Repeat the listing word for word. No pictures belong in the copy.
*** RAW DATA ***
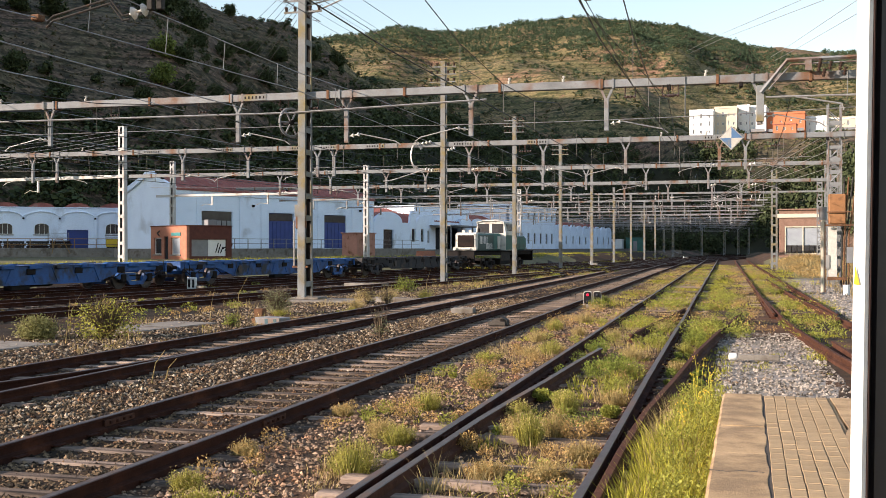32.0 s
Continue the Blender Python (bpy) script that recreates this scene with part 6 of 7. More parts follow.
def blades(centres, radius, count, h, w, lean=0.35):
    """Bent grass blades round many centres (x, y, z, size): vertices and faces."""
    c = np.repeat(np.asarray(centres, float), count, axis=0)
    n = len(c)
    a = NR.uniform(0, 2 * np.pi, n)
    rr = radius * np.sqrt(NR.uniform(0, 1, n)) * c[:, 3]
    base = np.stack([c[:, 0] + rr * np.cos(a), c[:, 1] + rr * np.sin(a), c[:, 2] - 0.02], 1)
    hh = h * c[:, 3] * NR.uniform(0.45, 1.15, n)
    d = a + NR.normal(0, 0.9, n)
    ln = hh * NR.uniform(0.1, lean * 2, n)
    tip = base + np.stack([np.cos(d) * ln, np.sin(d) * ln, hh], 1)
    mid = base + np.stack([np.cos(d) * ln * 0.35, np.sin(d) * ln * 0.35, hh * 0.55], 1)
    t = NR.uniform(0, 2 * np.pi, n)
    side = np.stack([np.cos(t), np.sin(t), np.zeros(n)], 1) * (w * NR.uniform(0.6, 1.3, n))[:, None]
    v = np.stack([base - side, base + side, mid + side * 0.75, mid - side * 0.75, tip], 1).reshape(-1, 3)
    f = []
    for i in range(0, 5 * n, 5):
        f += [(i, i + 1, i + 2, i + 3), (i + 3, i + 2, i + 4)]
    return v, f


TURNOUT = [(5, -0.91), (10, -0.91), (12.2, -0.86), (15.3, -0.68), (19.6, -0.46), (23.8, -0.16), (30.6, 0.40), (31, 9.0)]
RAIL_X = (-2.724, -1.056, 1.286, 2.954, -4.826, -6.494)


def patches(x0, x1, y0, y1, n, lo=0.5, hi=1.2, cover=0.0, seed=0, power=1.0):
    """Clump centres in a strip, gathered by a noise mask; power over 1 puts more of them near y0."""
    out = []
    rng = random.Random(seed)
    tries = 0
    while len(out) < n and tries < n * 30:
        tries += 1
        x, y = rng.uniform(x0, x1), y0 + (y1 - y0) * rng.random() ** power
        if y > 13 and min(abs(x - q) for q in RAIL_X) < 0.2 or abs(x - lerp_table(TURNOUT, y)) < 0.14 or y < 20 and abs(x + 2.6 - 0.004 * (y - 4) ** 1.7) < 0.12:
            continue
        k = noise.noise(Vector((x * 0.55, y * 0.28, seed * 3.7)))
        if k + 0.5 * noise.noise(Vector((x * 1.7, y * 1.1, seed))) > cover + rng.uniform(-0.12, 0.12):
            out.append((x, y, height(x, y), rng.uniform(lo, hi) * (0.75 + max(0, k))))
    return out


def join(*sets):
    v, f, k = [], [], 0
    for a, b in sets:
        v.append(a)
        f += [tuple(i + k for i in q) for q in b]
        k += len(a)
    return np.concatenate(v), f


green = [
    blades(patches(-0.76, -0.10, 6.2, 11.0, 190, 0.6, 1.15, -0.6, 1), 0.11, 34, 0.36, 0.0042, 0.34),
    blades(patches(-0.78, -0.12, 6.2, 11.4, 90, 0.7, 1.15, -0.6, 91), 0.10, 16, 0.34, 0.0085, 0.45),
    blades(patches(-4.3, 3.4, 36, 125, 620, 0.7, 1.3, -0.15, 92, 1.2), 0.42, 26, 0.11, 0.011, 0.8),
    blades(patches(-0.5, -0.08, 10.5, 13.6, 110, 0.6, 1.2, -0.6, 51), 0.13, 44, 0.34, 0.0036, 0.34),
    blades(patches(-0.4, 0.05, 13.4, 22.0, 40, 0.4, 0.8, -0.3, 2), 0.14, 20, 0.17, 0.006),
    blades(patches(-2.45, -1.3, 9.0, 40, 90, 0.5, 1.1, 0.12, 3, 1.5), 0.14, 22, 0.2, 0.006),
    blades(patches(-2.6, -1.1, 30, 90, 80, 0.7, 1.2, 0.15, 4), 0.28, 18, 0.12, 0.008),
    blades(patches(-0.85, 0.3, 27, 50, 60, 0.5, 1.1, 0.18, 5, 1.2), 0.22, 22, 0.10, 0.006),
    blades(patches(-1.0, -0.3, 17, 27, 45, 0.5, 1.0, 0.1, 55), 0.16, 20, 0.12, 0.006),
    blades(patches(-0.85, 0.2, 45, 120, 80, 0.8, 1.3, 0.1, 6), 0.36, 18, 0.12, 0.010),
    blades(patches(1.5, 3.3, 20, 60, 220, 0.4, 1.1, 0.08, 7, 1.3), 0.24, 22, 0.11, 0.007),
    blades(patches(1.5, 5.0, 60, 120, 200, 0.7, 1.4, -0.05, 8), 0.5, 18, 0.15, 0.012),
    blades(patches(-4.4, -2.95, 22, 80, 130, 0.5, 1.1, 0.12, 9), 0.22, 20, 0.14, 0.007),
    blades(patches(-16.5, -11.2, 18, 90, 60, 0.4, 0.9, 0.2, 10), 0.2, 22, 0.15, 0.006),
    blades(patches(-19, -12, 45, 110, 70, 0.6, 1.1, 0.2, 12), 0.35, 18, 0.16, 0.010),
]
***
## ANSWER TO THE PROBLEM
32.0 s
Continue the Blender Python (bpy) script that recreates this scene with part 6 of 7. More parts follow.
def blades(centres, radius, count, h, w, lean=0.35):
    """Bent grass blades round many centres (x, y, z, size): vertices and faces."""
    c = np.repeat(np.asarray(centres, float), count, axis=0)
    n = len(c)
    a = NR.uniform(0, 2 * np.pi, n)
    rr = radius * np.sqrt(NR.uniform(0, 1, n)) * c[:, 3]
    base = np.stack([c[:, 0] + rr * np.cos(a), c[:, 1] + rr * np.sin(a), c[:, 2] - 0.02], 1)
    hh = h * c[:, 3] * NR.uniform(0.45, 1.15, n)
    d = a + NR.normal(0, 0.9, n)
    ln = hh * NR.uniform(0.1, lean * 2, n)
    tip = base + np.stack([np.cos(d) * ln, np.sin(d) * ln, hh], 1)
    mid = base + np.stack([np.cos(d) * ln * 0.35, np.sin(d) * ln * 0.35, hh * 0.55], 1)
    t = NR.uniform(0, 2 * np.pi, n)
    side = np.stack([np.cos(t), np.sin(t), np.zeros(n)], 1) * (w * NR.uniform(0.6, 1.3, n))[:, None]
    v = np.stack([base - side, base + side, mid + side * 0.75, mid - side * 0.75, tip], 1).reshape(-1, 3)
    f = []
    for i in range(0, 5 * n, 5):
        f += [(i, i + 1, i + 2, i + 3), (i + 3, i + 2, i + 4)]
    return v, f


TURNOUT = [(5, -0.91), (10, -0.91), (12.2, -0.86), (15.3, -0.68), (19.6, -0.46), (23.8, -0.16), (30.6, 0.40), (31, 9.0)]
RAIL_X = (-2.724, -1.056, 1.286, 2.954, -4.826, -6.494)


def patches(x0, x1, y0, y1, n, lo=0.5, hi=1.2, cover=0.0, seed=0, power=1.0):
    """Clump centres in a strip, gathered by a noise mask; power over 1 puts more of them near y0."""
    out = []
    rng = random.Random(seed)
    tries = 0
    while len(out) < n and tries < n * 30:
        tries += 1
        x, y = rng.uniform(x0, x1), y0 + (y1 - y0) * rng.random() ** power
        if y > 13 and min(abs(x - q) for q in RAIL_X) < 0.2 or abs(x - lerp_table(TURNOUT, y)) < 0.14 or y < 20 and abs(x + 2.6 - 0.004 * (y - 4) ** 1.7) < 0.12:
            continue
        k = noise.noise(Vector((x * 0.55, y * 0.28, seed * 3.7)))
        if k + 0.5 * noise.noise(Vector((x * 1.7, y * 1.1, seed))) > cover + rng.uniform(-0.12, 0.12):
            out.append((x, y, height(x, y), rng.uniform(lo, hi) * (0.75 + max(0, k))))
    return out


def join(*sets):
    v, f, k = [], [], 0
    for a, b in sets:
        v.append(a)
        f += [tuple(i + k for i in q) for q in b]
        k += len(a)
    return np.concatenate(v), f


green = [
    blades(patches(-0.76, -0.10, 6.2, 11.0, 190, 0.6, 1.15, -0.6, 1), 0.11, 34, 0.36, 0.0042, 0.34),
    blades(patches(-0.78, -0.12, 6.2, 11.4, 90, 0.7, 1.15, -0.6, 91), 0.10, 16, 0.34, 0.0085, 0.45),
    blades(patches(-4.3, 3.4, 36, 125, 620, 0.7, 1.3, -0.15, 92, 1.2), 0.42, 26, 0.11, 0.011, 0.8),
    blades(patches(-0.5, -0.08, 10.5, 13.6, 110, 0.6, 1.2, -0.6, 51), 0.13, 44, 0.34, 0.0036, 0.34),
    blades(patches(-0.4, 0.05, 13.4, 22.0, 40, 0.4, 0.8, -0.3, 2), 0.14, 20, 0.17, 0.006),
    blades(patches(-2.45, -1.3, 9.0, 40, 90, 0.5, 1.1, 0.12, 3, 1.5), 0.14, 22, 0.2, 0.006),
    blades(patches(-2.6, -1.1, 30, 90, 80, 0.7, 1.2, 0.15, 4), 0.28, 18, 0.12, 0.008),
    blades(patches(-0.85, 0.3, 27, 50, 60, 0.5, 1.1, 0.18, 5, 1.2), 0.22, 22, 0.10, 0.006),
    blades(patches(-1.0, -0.3, 17, 27, 45, 0.5, 1.0, 0.1, 55), 0.16, 20, 0.12, 0.006),
    blades(patches(-0.85, 0.2, 45, 120, 80, 0.8, 1.3, 0.1, 6), 0.36, 18, 0.12, 0.010),
    blades(patches(1.5, 3.3, 20, 60, 220, 0.4, 1.1, 0.08, 7, 1.3), 0.24, 22, 0.11, 0.007),
    blades(patches(1.5, 5.0, 60, 120, 200, 0.7, 1.4, -0.05, 8), 0.5, 18, 0.15, 0.012),
    blades(patches(-4.4, -2.95, 22, 80, 130, 0.5, 1.1, 0.12, 9), 0.22, 20, 0.14, 0.007),
    blades(patches(-16.5, -11.2, 18, 90, 60, 0.4, 0.9, 0.2, 10), 0.2, 22, 0.15, 0.006),
    blades(patches(-19, -12, 45, 110, 70, 0.6, 1.1, 0.2, 12), 0.35, 18, 0.16, 0.010),
]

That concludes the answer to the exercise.